Sticky positioning of tall elements with both top/bottom

I'm wondering about the intended behavior of a declaration such as

{ position: sticky; top: 10px; bottom: 10px; }

when the element is taller than its scrolling container's height minus 
20px (or the analogous scenario with width/left/right).

There was a bit of discussion about this last year:
http://lists.w3.org/Archives/Public/www-style/2012Jun/0678.html
> > * if top and bottom are both non-auto, and the element is taller 
> than the scrolling container (or if left and right are both non-auto, 
> and the element is wider than the scrolling container), then writing 
> direction gives precedence. Thus in English lrtb, left and top would 
> override right and bottom if both could not be satisfied simultaneously.
>
> Right, we need to determine behavior in this case.

The behavior of simply ignoring one of the two seems sensible.

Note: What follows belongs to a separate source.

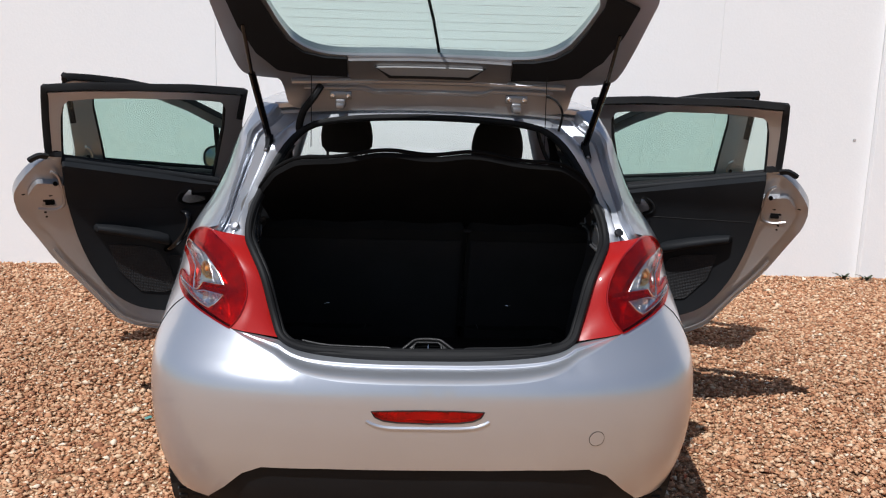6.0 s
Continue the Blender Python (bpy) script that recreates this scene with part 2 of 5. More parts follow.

However, that's not what I see in WebKit (latest nightly). The element 
appears to be bottom-sticky towards the top of the scrolling container 
and top-sticky towards the bottom. At the transition between these, 
there is the strange-feeling behavior that the element moves down the 
screen as I scroll the page down.

Test page: http://people.mozilla.org/~cford/test/sticky-tall.html

Is this behavior desirable, and if so, how could it be characterized?